Today I crashed my Ferrari sports car into a  Jumbo Jet that had crash-landed on the Helsinki Highway 666. As passengers fled the burning wreckage I somehow manged to disengage my car from the crumpled steel and aimed to make a quick getaway. Unfortunately the plane seems to have been a transatlantic flight and in my haste to flee the scene I ran over some fleeing passengers. Jack Nicholson, Cher, Michelle Pfeiffer and Susan Sarandon were all caught under the wheels of my raging horsepower. Of course, today is April Fools Day, so take my story at the expense of the stars of The Witches of Eastwick with a pinch of salt, please.

In reality, if such an occurrence happened way back in 1986, it may have saved us from this car wreck of a movie. I could point out this kind of star vehicle rarely credits the audience with much intelligence. The personalities of Nicholson and company is all we have to go on here. Slow direction by George Miller (this definitely has more in common with his Happy Feet rather than his Mad Max pictures), a puerile script, and giving Nicholson the license to overact creates an often painful watching experience.

Nicholson didn't ever recover in any meaningful way from this kind of role. Cher, Pfeiffer and Sarandon should have known better. We could go into The Witches of Eastwick's  representation of the genders, but I really can't be bothered. Not even good trash.

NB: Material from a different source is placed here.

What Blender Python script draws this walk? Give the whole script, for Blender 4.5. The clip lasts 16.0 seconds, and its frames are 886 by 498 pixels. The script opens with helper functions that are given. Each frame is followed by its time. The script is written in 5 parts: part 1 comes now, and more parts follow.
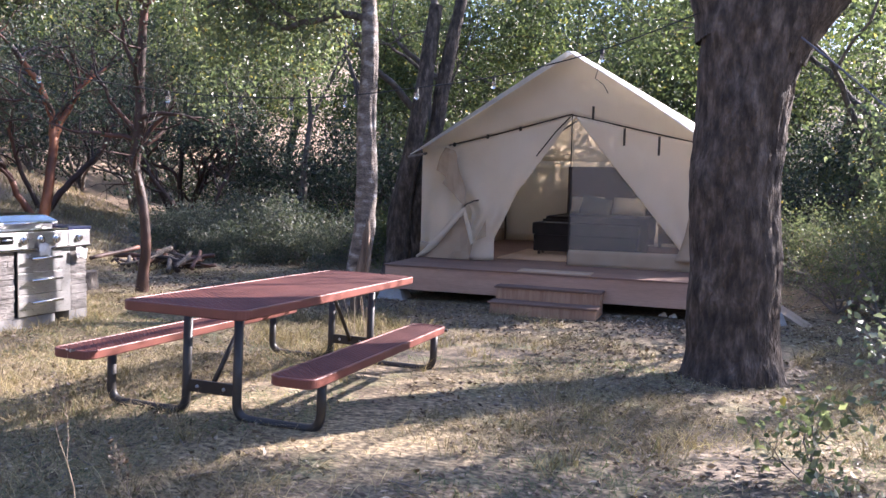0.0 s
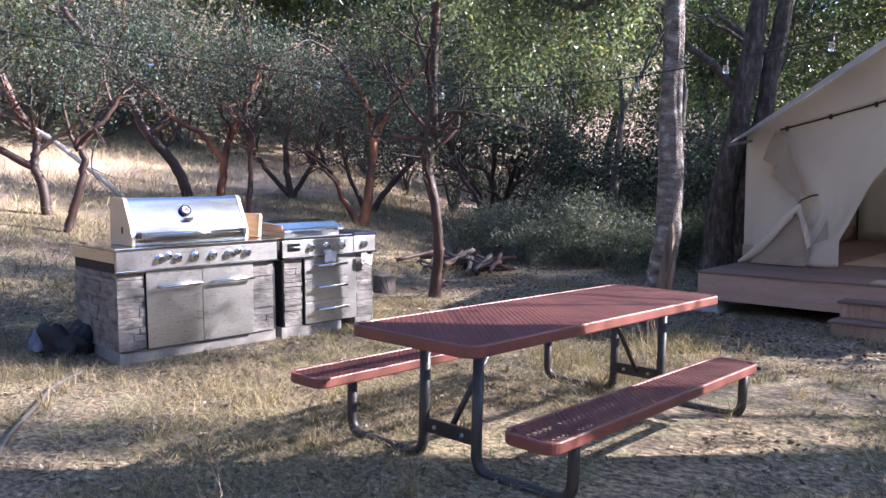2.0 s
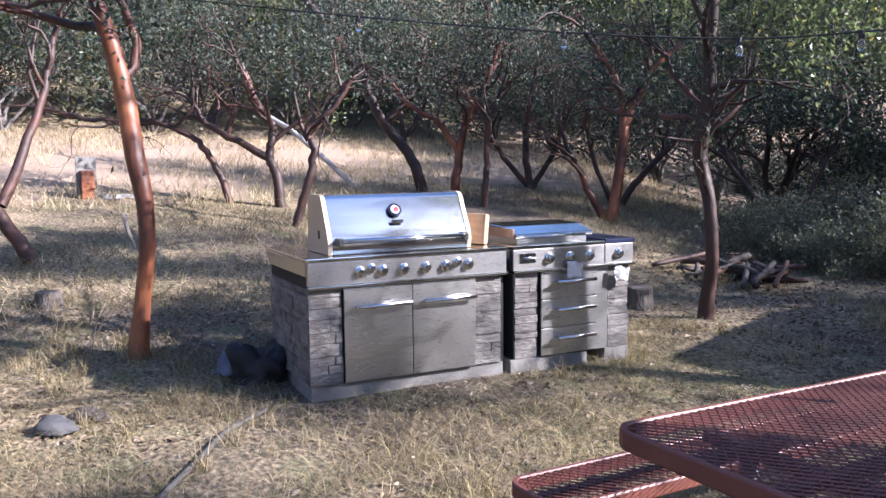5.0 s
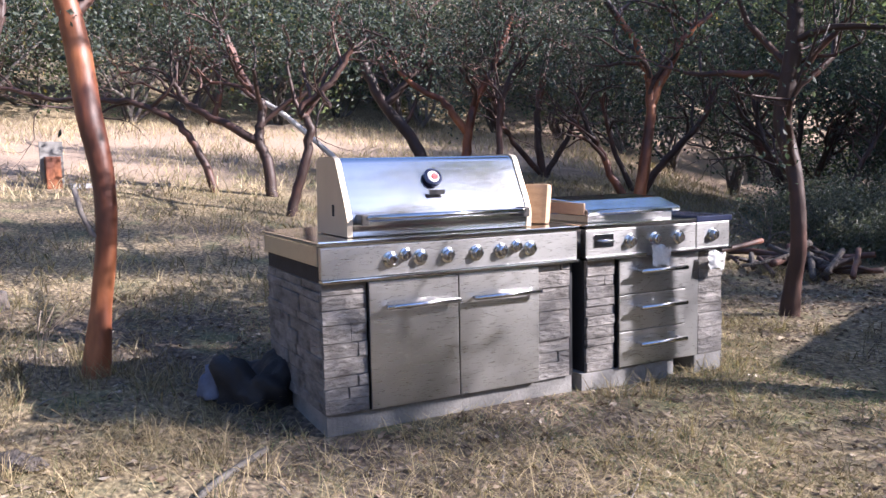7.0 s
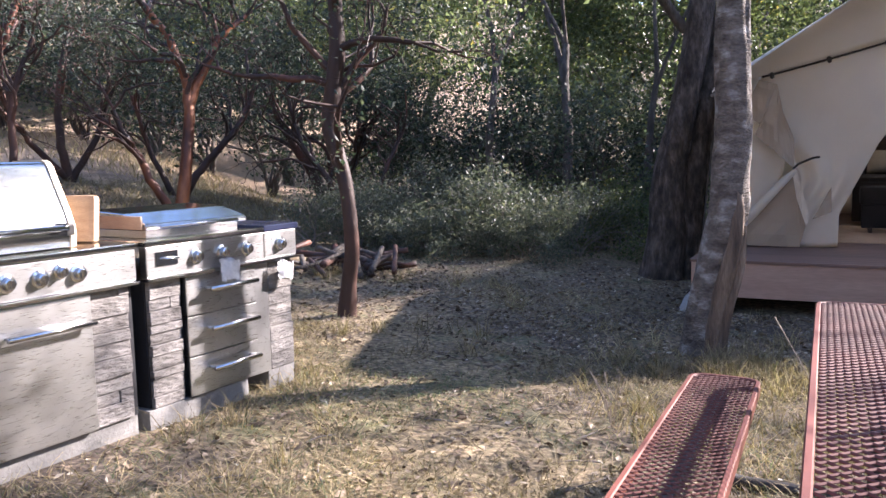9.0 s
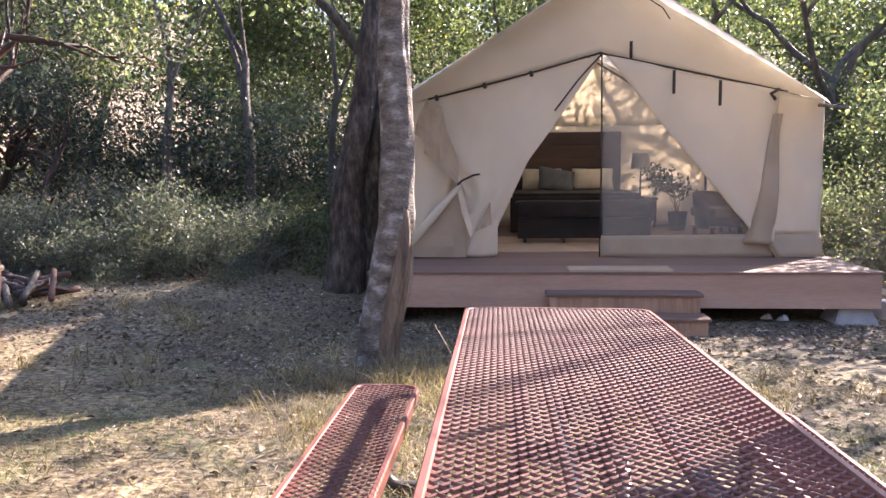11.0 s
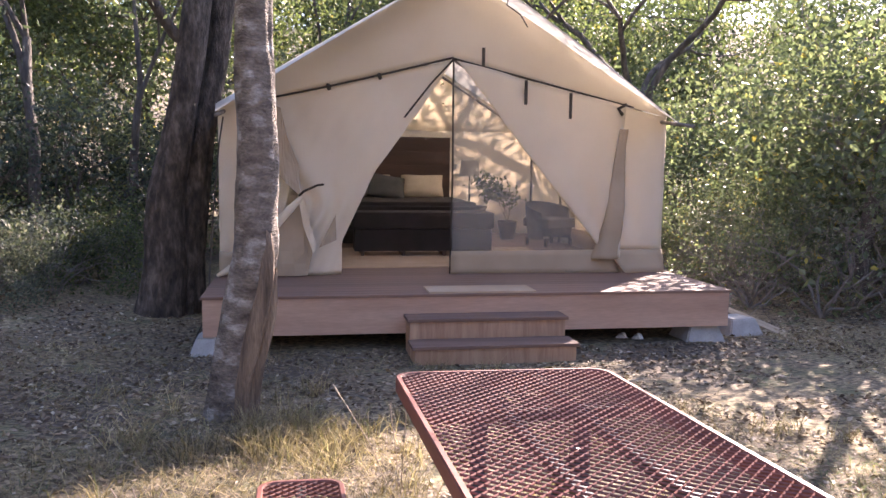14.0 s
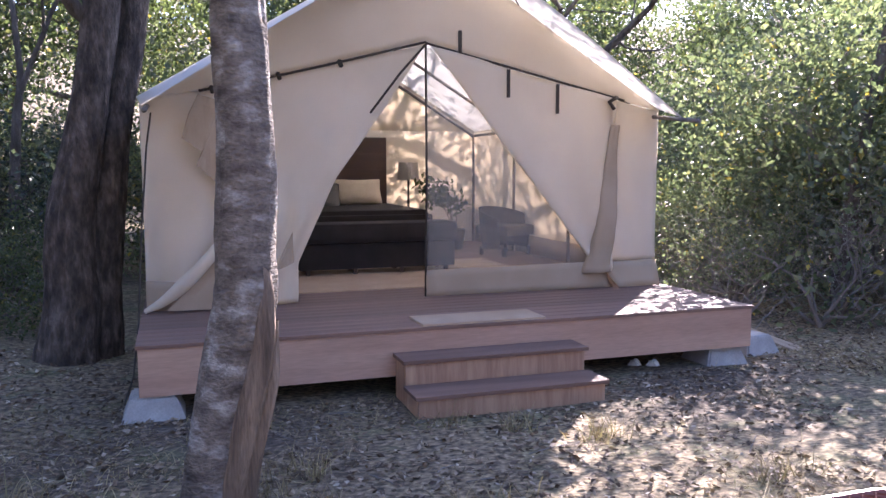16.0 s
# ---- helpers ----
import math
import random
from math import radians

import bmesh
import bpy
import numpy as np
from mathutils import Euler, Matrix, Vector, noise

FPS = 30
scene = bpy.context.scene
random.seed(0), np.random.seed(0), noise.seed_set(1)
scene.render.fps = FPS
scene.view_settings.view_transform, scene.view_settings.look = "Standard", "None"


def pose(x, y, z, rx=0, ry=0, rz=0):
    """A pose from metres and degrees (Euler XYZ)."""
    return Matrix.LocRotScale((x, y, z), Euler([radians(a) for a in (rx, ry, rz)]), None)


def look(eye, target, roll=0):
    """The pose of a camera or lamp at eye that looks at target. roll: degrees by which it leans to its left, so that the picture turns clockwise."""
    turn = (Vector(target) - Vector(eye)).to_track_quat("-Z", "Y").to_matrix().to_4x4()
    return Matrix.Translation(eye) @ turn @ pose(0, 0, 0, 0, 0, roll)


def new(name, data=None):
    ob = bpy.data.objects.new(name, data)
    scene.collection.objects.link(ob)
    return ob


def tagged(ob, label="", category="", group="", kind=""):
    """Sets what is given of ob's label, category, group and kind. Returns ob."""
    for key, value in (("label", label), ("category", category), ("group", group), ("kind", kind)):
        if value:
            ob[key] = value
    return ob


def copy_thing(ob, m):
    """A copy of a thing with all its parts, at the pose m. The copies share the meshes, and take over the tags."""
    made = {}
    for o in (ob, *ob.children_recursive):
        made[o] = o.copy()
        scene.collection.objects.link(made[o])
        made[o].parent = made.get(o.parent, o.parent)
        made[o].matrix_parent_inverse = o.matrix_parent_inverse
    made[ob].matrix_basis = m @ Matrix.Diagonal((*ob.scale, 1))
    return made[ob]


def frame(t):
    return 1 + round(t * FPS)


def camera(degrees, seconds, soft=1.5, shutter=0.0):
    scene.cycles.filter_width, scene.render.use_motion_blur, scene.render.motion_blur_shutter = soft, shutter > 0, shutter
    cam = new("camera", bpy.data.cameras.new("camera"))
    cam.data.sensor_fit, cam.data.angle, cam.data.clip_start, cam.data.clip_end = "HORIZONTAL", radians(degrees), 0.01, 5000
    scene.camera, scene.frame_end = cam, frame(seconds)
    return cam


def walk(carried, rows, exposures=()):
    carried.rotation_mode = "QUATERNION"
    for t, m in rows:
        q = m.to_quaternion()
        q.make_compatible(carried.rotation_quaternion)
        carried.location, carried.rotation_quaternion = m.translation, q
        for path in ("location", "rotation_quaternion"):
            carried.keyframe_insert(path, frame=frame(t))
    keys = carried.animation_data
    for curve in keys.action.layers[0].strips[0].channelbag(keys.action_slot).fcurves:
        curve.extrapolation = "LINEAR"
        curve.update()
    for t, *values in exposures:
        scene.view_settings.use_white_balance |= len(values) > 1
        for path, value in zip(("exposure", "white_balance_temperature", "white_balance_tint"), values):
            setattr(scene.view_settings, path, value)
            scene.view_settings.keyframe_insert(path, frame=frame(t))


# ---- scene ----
cam = camera(57.8, 16.0)
PATH = [
    (0, (0.115, 0.096, 1.541), (-0.544, 1.977, 1.381), 1.5),
    (0.5, (0.126, 0.448, 1.544), (-0.624, 2.295, 1.378), 1.3),
    (1, (0.053, 0.769, 1.578), (-0.826, 2.557, 1.407), 1.0),
    (1.5, (-0.029, 1.048, 1.581), (-1.22, 2.646, 1.4), 0.3),
    (1.6, (-0.049, 1.114, 1.581), (-1.295, 2.668, 1.402), 0.1),
    (2, (-0.099, 1.259, 1.576), (-1.446, 2.726, 1.395), -0.3),
    (2.5, (-0.274, 1.448, 1.551), (-1.662, 2.877, 1.365), -0.3),
    (3, (-0.468, 1.624, 1.592), (-1.91, 2.994, 1.382), -0.4),
    (3.5, (-0.677, 1.906, 1.569), (-2.25, 3.123, 1.354), -0.8),
    (4, (-0.905, 2.114, 1.606), (-2.572, 3.198, 1.392), -0.9),
    (4.5, (-1.247, 2.28, 1.608), (-2.942, 3.32, 1.394), -0.4),
    (4.7, (-1.365, 2.334, 1.603), (-3.073, 3.353, 1.393), -0.4),
    (6.8, (-2.825, 2.759, 1.371), (-4.556, 3.741, 1.177), -1.2),
    (7, (-2.959, 2.805, 1.342), (-4.66, 3.837, 1.136), -1.2),
    (7.5, (-3.204, 2.868, 1.344), (-4.781, 4.079, 1.13), -1.5),
    (8, (-3.353, 2.869, 1.346), (-4.675, 4.352, 1.121), -1.8),
    (8.5, (-3.375, 2.929, 1.379), (-4.475, 4.582, 1.136), -1.0),
    (9, (-3.349, 2.971, 1.376), (-4.232, 4.752, 1.15), -1.1),
    (9.5, (-3.311, 3.011, 1.364), (-3.983, 4.883, 1.159), -1.1),
    (10, (-3.28, 3.054, 1.349), (-3.765, 4.984, 1.152), -0.9),
    (10.2, (-3.265, 3.071, 1.344), (-3.685, 5.017, 1.152), -0.8),
    (12.3, (-3.192, 3.102, 1.458), (-3.092, 5.088, 1.251), -0.1),
    (12.5, (-3.226, 3.175, 1.470), (-3.116, 5.161, 1.261), 0.0),
    (13, (-3.304, 3.381, 1.452), (-3.154, 5.364, 1.245), 0.0),
    (13.5, (-3.494, 3.629, 1.454), (-3.278, 5.607, 1.247), 0.4),
    (14, (-3.789, 3.873, 1.507), (-3.439, 5.832, 1.303), 0.8),
    (14.5, (-3.954, 4.192, 1.493), (-3.560, 6.143, 1.294), 1.0),
    (15, (-4.141, 4.592, 1.524), (-3.676, 6.528, 1.327), 0.8),
    (15.5, (-4.324, 4.997, 1.547), (-3.736, 6.898, 1.348), 0.2),
    (16, (-4.356, 5.376, 1.534), (-3.729, 7.265, 1.333), -0.1),
]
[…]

My memory serves me badly here, but I must have been less than 12-years-old when I first watched The Witches of Eastwick. I was staying the night with a very good girlfriend, sleeping on mattresses set out in front of the TV and somehow we ended up finding a VCR about witches...I remember this film had a lasting influence on me and my thinking on adulthood. It would be fun to grow up with my girlfriends and have our dreams answered in the form of a man. You know why it would be fun? Because for a short period we would have fun with pink balloons, gold-lame gowns and bog castles and then he would go crazy – like they do – but we could move on. That's what I learned. Also, it would be good to be one of these stereotypes: a blonde, a redhead or a brunette. I was very aware of the connotations. Later, I have tried all of the colors and am currently wavering between being Susan Sarandon and Michelle Pfeiffer.

Last night I felt a little worried for my childhood self. What sense had I made out of all the sexual talk? What preconditioning had I taken with me? Did I, like the movie seems to believe,  that lonely divorced women looking for sexual pleasure are likely to bring on the devil? Although Michelle, Cher and Susan are the superstars we know we can root for here, isn't it a bit worrying that after their pleasure and fulfillment they have to kill the man who they had it with?

Yes, I know The Witches of Eastwick is written like a Gothic tale and usually their prime content is presenting feminine sexuality as dangerous, disastrous even. But John Updike wrote the novel in the early 1980s, a couple hundred years late. I was offended by the chauvinist take this film has on women, gender equality and hetero relationships in general. The fact that it was made into a movie in 1987 situates it in the middle of a strong feminist backlash. Jack Nicholson's raging woman-hating Van Horne (the devil) is first citing basic gender equality arguments just to chuck them out for "What about me?" –Oh, you poor heterosexual men of the 80s! Is that the ultimate reason why they made this film?